Неузнанный я взошел на кафедру и неузнанный схожу с нее. Но в эти полтора года — годы моего бесславия, потому что общее мнение говорит, что я не за свое дело взялся — в эти полтора года я много вынес оттуда и прибавил в сокровищницу души.
1
Еще в Нежине Гоголь мечтал о поприще, о деятельности, которая могла бы принести пользу государственную. Как ни высоко он ставил звание литератора и само слово, ему хотелось, чтоб его услышали все, чтоб размах его влияния на русское общество превышал тиражи его книг. Гоголь ищет более широкого выхода на люди, к миру, который он всегда понимает не как толпу или кучку слушателей, а как мир, то есть весь свет, без преувеличения. Но для того чтобы тебя слышали, нужно возвышение — хоть небольшое, нужна кафедра, с которой можно говорить громко.

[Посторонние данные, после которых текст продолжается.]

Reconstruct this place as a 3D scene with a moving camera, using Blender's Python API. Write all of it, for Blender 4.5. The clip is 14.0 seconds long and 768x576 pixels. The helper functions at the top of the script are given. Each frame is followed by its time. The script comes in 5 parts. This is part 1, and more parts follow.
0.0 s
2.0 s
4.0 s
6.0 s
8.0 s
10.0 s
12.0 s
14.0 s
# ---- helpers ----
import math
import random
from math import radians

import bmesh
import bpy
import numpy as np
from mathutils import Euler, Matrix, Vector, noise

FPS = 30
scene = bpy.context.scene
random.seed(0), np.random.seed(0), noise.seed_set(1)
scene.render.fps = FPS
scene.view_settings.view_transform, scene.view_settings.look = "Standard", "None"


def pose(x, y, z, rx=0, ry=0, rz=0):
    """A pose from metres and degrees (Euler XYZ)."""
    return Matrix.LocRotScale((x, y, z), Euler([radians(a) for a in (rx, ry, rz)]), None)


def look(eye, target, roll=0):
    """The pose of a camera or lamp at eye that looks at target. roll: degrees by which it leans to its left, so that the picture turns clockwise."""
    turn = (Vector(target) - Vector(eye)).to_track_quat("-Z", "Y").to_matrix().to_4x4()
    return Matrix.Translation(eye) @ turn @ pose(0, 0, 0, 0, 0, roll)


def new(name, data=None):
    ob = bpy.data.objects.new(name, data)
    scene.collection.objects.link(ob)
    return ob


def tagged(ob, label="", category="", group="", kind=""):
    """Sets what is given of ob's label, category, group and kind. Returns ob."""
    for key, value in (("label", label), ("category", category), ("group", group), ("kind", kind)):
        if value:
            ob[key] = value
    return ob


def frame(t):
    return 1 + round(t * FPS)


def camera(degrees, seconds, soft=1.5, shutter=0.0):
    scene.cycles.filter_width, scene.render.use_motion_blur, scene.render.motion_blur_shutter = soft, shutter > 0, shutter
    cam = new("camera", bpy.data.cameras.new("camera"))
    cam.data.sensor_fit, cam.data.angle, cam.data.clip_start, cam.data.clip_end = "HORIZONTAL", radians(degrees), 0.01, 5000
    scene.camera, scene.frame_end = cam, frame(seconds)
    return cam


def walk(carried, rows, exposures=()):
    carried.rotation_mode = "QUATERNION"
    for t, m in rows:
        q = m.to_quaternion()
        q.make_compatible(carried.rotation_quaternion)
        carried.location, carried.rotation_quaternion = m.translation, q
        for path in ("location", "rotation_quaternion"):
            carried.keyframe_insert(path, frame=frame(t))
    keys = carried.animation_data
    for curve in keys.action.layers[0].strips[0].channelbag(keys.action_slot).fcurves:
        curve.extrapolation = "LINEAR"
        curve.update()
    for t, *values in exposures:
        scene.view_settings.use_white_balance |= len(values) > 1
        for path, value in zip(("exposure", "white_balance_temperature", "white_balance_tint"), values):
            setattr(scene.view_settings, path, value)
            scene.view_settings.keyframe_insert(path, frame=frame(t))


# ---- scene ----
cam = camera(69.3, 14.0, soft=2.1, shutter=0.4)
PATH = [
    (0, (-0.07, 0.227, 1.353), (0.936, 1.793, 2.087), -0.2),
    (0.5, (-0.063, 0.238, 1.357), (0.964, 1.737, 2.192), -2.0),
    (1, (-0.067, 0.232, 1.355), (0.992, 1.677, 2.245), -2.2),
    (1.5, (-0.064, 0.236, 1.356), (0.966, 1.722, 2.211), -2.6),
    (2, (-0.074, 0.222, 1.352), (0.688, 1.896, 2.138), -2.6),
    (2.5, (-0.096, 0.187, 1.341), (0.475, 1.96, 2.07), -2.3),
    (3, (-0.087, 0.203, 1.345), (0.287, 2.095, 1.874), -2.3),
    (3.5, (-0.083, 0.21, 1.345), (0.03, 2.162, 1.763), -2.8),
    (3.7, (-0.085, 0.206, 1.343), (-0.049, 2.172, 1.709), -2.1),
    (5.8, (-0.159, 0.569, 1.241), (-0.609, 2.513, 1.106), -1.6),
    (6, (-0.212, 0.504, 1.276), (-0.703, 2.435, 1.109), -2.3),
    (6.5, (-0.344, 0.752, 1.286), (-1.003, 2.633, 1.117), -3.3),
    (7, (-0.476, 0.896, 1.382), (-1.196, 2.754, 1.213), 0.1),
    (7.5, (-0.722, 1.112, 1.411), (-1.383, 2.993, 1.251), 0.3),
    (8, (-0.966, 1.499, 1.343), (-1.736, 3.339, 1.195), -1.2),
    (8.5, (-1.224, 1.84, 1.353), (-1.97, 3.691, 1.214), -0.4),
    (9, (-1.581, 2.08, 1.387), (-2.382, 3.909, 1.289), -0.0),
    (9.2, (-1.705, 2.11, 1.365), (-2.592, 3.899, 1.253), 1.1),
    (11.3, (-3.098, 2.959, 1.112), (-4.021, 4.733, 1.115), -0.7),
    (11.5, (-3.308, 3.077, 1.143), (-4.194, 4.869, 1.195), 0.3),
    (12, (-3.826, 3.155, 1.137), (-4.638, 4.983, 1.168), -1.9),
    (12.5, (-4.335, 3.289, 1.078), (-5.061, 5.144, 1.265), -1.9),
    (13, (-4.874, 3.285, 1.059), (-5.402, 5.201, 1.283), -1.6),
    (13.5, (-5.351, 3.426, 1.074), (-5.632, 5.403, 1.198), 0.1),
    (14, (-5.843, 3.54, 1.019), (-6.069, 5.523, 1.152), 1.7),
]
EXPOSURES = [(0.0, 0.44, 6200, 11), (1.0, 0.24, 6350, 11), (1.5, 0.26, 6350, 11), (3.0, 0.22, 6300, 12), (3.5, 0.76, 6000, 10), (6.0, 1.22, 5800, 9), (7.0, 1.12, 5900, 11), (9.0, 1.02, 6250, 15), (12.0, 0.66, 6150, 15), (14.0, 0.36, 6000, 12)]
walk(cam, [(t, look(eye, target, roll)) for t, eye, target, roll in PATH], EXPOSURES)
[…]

Еще в первые месяцы пребывания в Петербурге он пробует найти эту кафедру на подмостках сцены. Он посещает инспектора русской труппы А. И. Храповицкого и просит испытать его на должность актера. Храповицкий дает ему прочесть какой-то отрывок из переводной драмы. Он ждет от дебютанта пафоса, привычных озеровских интонаций, но сын автора малороссийских комедий читает текст прозаически-приземленно, как бы нехотя — так, как говорят между собой люди в гостиной или на улице. Ценитель изящного в духе XVIII века отправляет его восвояси. В лучшем случае он готов предложить ему роль статиста при исполнении немых сцен.
Тогда он избирает кафедру в институте. Туда устраивает его все тот же Плетнев. Институт один из самых лучших — Патриотический, в нем обучаются девицы — дети военных. Заведение находится под покровительством императрицы. В феврале 1831 года он уже не писец в департаменте, а младший учитель истории. «Я... показал уже несколько себя, — пишет он домой. — Государиня приказала читать мне в находящемся в ее ведении институте...»

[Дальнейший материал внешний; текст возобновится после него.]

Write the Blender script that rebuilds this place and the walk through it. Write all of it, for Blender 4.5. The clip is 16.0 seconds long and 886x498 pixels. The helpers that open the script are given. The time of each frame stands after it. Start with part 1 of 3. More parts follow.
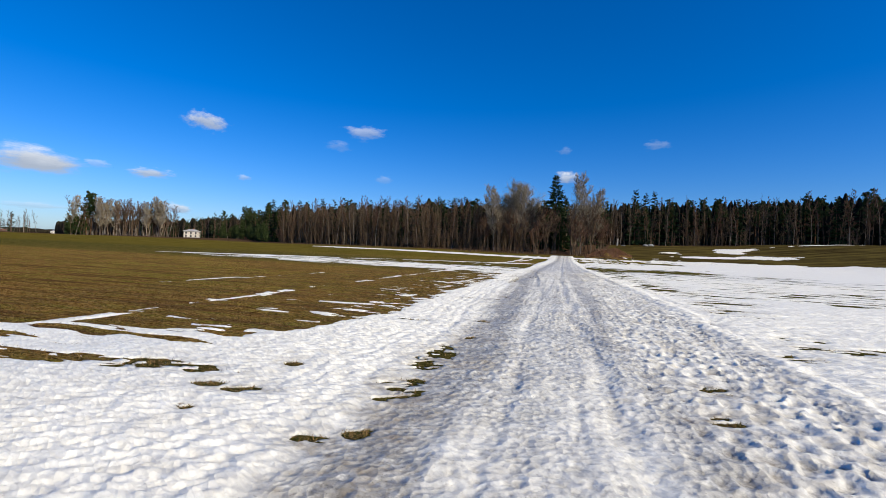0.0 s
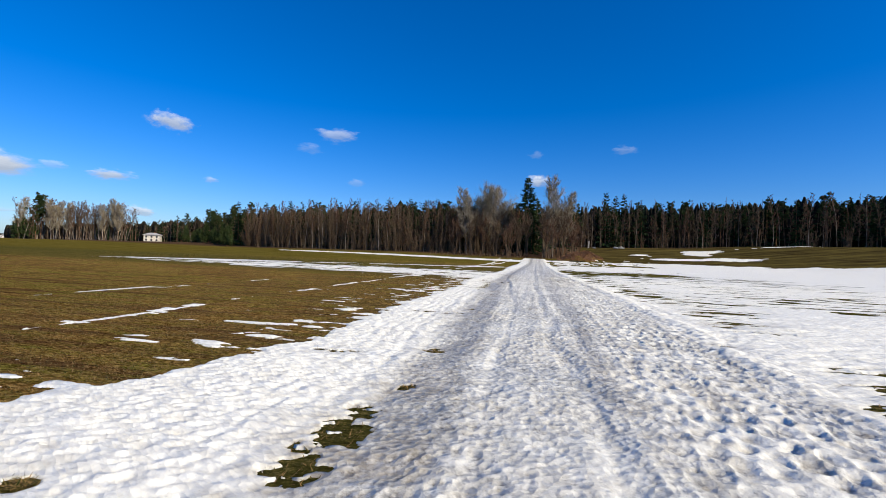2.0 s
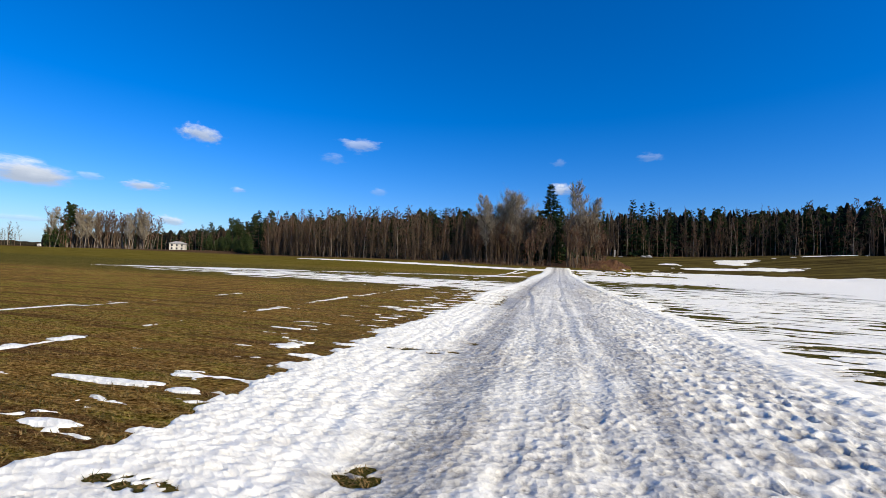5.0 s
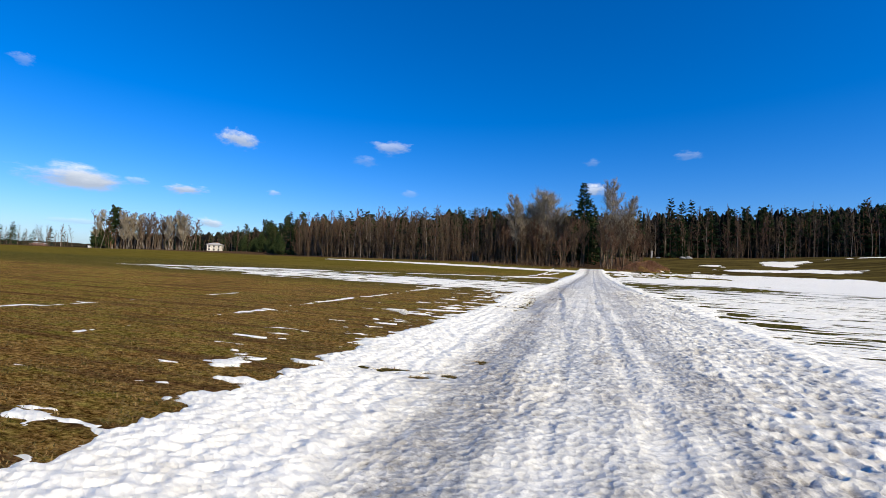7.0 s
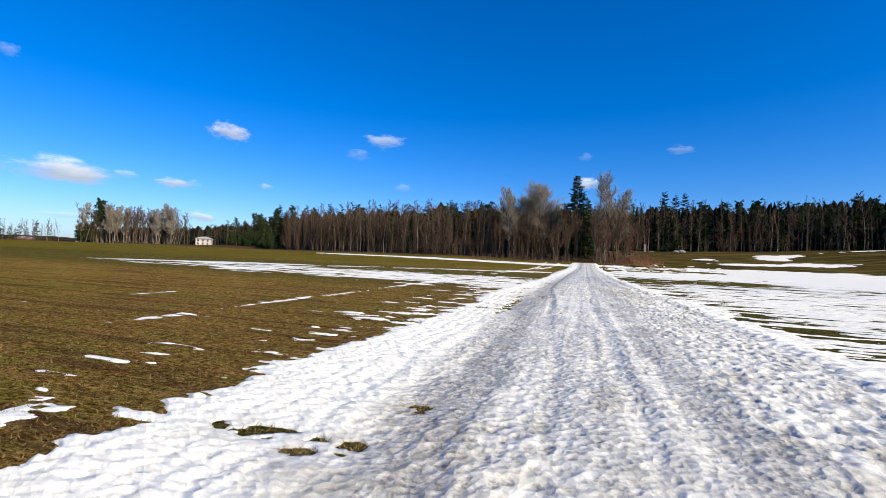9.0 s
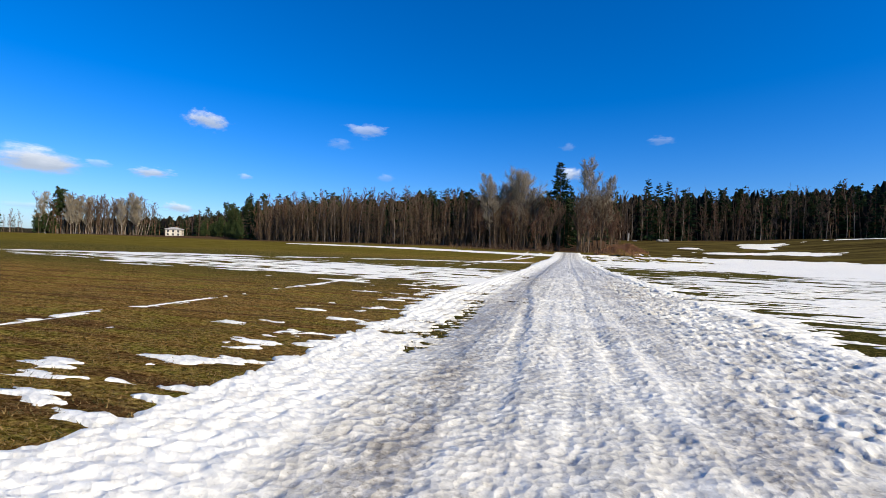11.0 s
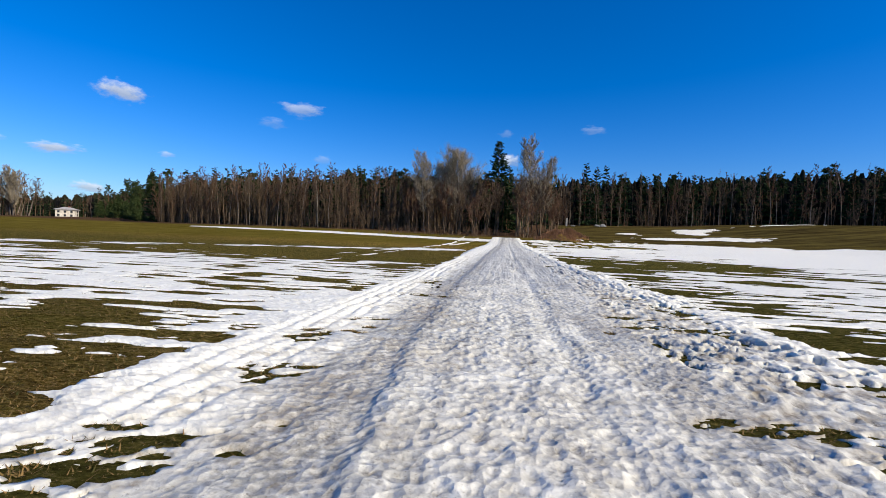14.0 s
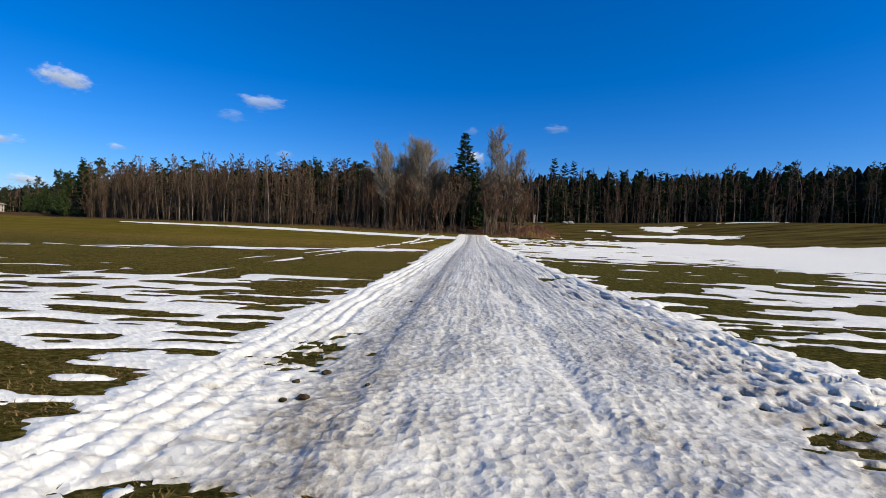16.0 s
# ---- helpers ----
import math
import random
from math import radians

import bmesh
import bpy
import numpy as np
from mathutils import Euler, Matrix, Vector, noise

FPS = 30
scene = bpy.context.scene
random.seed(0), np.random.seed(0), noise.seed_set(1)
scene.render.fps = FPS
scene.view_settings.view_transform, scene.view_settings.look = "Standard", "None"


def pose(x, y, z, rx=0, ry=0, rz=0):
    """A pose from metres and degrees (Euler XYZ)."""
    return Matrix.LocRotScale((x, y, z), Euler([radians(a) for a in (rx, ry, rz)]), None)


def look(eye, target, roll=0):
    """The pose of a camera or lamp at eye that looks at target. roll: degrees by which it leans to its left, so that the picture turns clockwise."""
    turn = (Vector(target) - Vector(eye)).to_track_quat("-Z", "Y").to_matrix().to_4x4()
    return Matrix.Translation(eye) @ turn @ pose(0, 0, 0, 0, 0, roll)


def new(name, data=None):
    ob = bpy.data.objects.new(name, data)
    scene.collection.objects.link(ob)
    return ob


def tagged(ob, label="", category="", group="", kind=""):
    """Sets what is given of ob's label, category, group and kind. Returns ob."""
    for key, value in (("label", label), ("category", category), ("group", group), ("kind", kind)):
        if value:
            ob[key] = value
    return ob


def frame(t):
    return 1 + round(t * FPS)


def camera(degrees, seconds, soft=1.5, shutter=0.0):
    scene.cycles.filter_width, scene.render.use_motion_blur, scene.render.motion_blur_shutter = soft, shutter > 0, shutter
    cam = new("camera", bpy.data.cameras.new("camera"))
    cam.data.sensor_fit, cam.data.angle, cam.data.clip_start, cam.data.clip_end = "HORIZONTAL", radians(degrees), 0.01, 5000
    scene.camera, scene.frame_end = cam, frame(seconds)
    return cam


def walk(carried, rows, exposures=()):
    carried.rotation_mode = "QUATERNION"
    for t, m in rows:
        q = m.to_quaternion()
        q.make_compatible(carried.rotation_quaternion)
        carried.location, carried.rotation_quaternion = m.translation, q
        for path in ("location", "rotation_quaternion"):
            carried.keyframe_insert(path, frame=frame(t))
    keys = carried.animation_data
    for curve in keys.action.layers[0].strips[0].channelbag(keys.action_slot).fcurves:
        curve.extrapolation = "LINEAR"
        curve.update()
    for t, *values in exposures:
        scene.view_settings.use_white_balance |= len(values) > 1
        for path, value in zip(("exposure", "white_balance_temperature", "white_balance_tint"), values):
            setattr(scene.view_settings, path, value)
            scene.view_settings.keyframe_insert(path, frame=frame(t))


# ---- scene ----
cam = camera(88.4, 16.0, soft=0.75)
PATH = [
    (0, pose(-0.000, 0.000, 1.011, 90.23, -2.51, 15.06)),
    (0.5, pose(-0.031, 0.544, 1.008, 90.31, -2.51, 14.21)),
    (1, pose(-0.056, 1.030, 1.011, 90.50, -2.35, 13.63)),
    (1.5, pose(-0.093, 1.509, 1.020, 90.67, -2.35, 12.18)),
    (2, pose(-0.101, 2.006, 1.023, 90.78, -2.24, 11.71)),
    (2.5, pose(-0.112, 2.487, 1.027, 90.76, -2.18, 11.18)),
    (3, pose(-0.120, 2.955, 1.045, 90.74, -2.25, 11.07)),
    (3.5, pose(-0.114, 3.464, 1.048, 91.00, -2.28, 10.50)),
    (4, pose(-0.149, 3.927, 1.074, 91.30, -2.30, 10.95)),
    (4.5, pose(-0.165, 4.390, 1.062, 91.63, -2.35, 12.47)),
    (5, pose(-0.224, 4.846, 1.069, 91.76, -2.34, 14.46)),
    (7.5, pose(-0.281, 6.953, 0.954, 91.94, -2.44, 18.75)),
    (8, pose(-0.286, 7.395, 0.961, 92.25, -2.43, 19.02)),
    (8.5, pose(-0.310, 7.842, 0.961, 91.78, -2.38, 18.38)),
    (9, pose(-0.339, 8.297, 0.969, 91.07, -2.40, 17.52)),
    (9.2, pose(-0.352, 8.472, 0.944, 91.28, -2.32, 17.40)),
    (9.5, pose(-0.356, 8.891, 0.938, 91.06, -2.29, 17.07)),
    (9.8, pose(-0.364, 9.594, 0.933, 90.84, -2.26, 16.75)),
    (10.2, pose(-0.376, 10.722, 0.926, 90.55, -2.23, 16.31)),
    (10.6, pose(-0.445, 11.850, 0.919, 90.26, -2.19, 15.88)),
    (11, pose(-0.530, 12.978, 0.912, 89.96, -2.15, 15.45)),
    (11.5, pose(-0.624, 14.388, 0.911, 89.71, -2.12, 14.90)),
    (12, pose(-0.635, 15.798, 0.900, 89.31, -1.95, 13.28)),
    (12.5, pose(-0.642, 17.208, 0.900, 89.31, -1.81, 12.54)),
    (13, pose(-0.645, 18.618, 0.900, 89.17, -1.96, 12.24)),
    (13.5, pose(-0.695, 20.028, 0.900, 88.93, -2.27, 10.34)),
    (14, pose(-0.734, 21.438, 0.900, 88.35, -2.38, 7.91)),
    (14.5, pose(-0.757, 22.848, 0.900, 87.97, -2.53, 6.81)),
    (15, pose(-0.883, 24.258, 0.916, 88.34, -2.56, 6.25)),
    (15.5, pose(-0.994, 25.668, 0.933, 88.89, -2.53, 5.08)),
    (16, pose(-0.983, 27.078, 0.954, 88.13, -2.42, 3.60)),
]
walk(cam, PATH, ((0, 0.27), (2.5, 0.38), (5, 0.42), (8, 0.5), (9, 0.54), (11.5, 0.46), (12.5, 0.42), (14.5, 0.36), (16, 0.28)))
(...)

«Государиня приказала...» — это звучит так, как будто без него, Гоголя, не могли обойтись. Как будто государыня вызвала его и просила спасти положение. В Васильевке (а заодно и на полтавской почте) могли подумать, что он принят при дворе...
Так или иначе, но он не только сочинитель, но и учитель, перед ним не безликая публика, не безымянный и невидимый читатель, а два десятка живых глаз, да еще женских.
То, что перед молодым Гоголем сидели девицы, усиливало его уверенность в себе. Опыт обращения со слушателями женского пола он уже имел. Он учил дома маменьку и сестер, приживалок, бабушек и нянюшек, он был мастер проповедовать среди них.